Supplied material –
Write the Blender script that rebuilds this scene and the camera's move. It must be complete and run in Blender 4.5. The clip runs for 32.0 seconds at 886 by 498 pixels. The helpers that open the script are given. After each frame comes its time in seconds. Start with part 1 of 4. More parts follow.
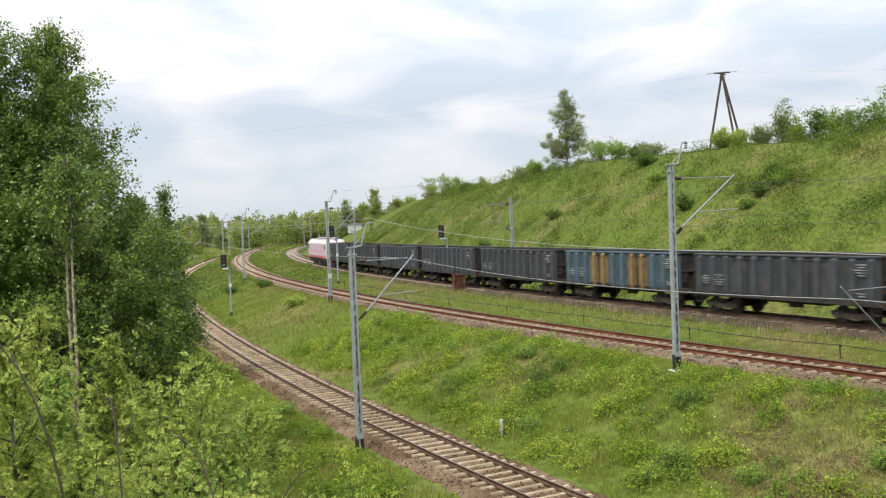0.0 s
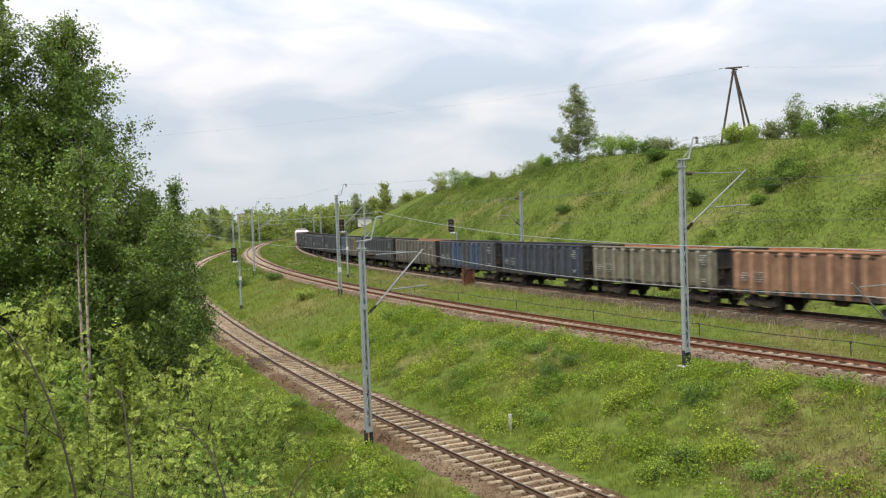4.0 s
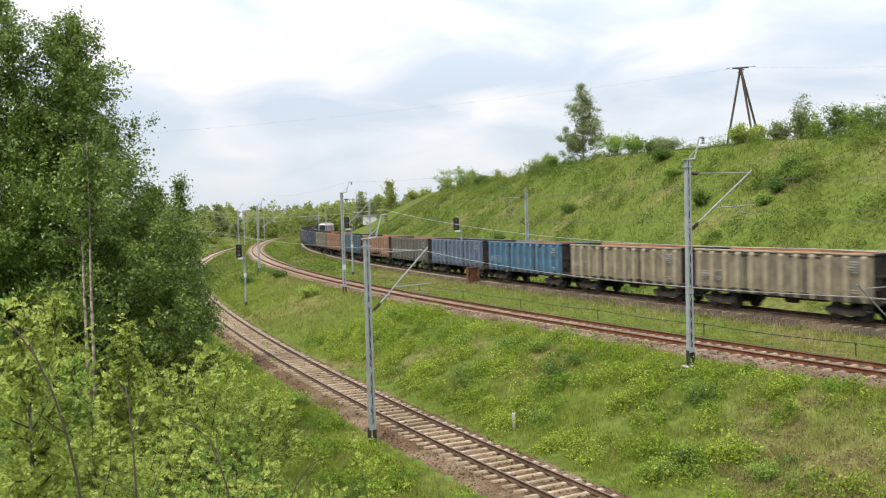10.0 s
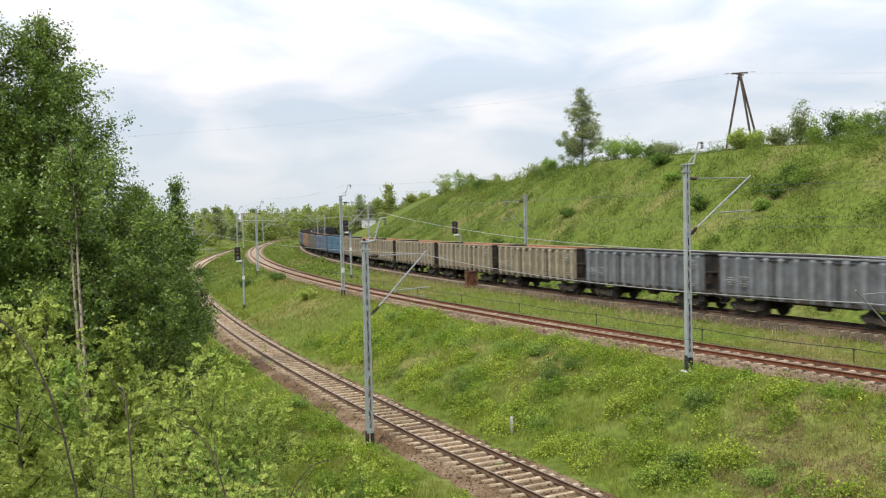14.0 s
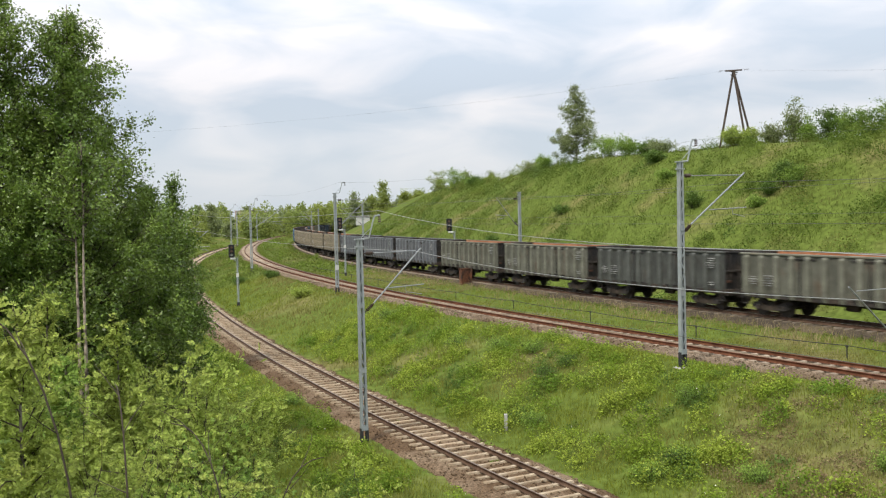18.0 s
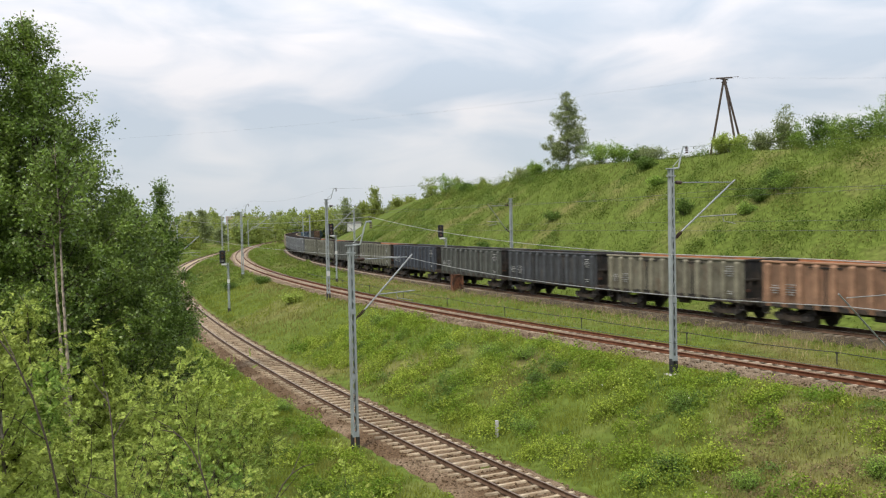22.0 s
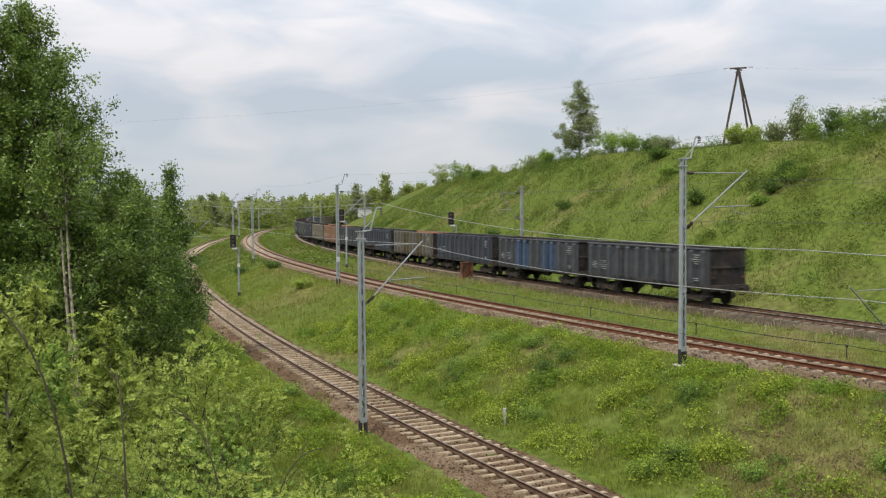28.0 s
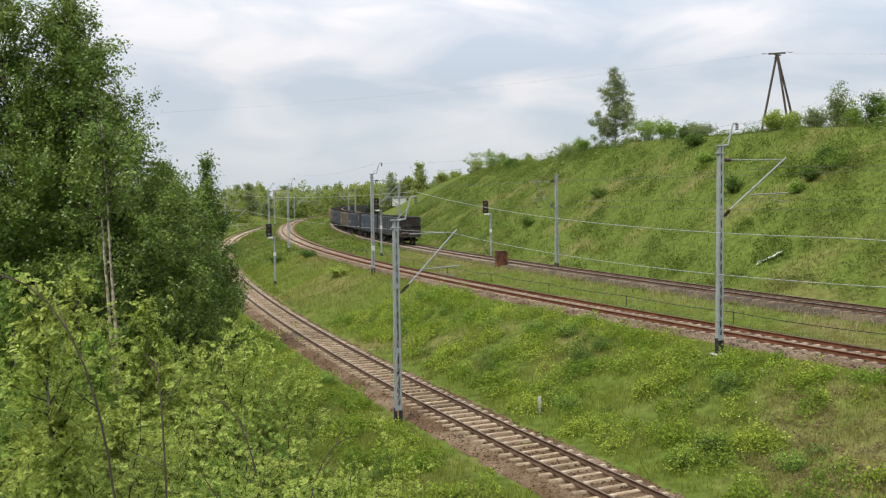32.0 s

Exercise directions – From the material above, copy everything exactly but the pictures.

Exercise answer –
Write the Blender script that rebuilds this scene and the camera's move. It must be complete and run in Blender 4.5. The clip runs for 32.0 seconds at 886 by 498 pixels. The helpers that open the script are given. After each frame comes its time in seconds. Start with part 1 of 4. More parts follow.
0.0 s
4.0 s
10.0 s
14.0 s
18.0 s
22.0 s
28.0 s
32.0 s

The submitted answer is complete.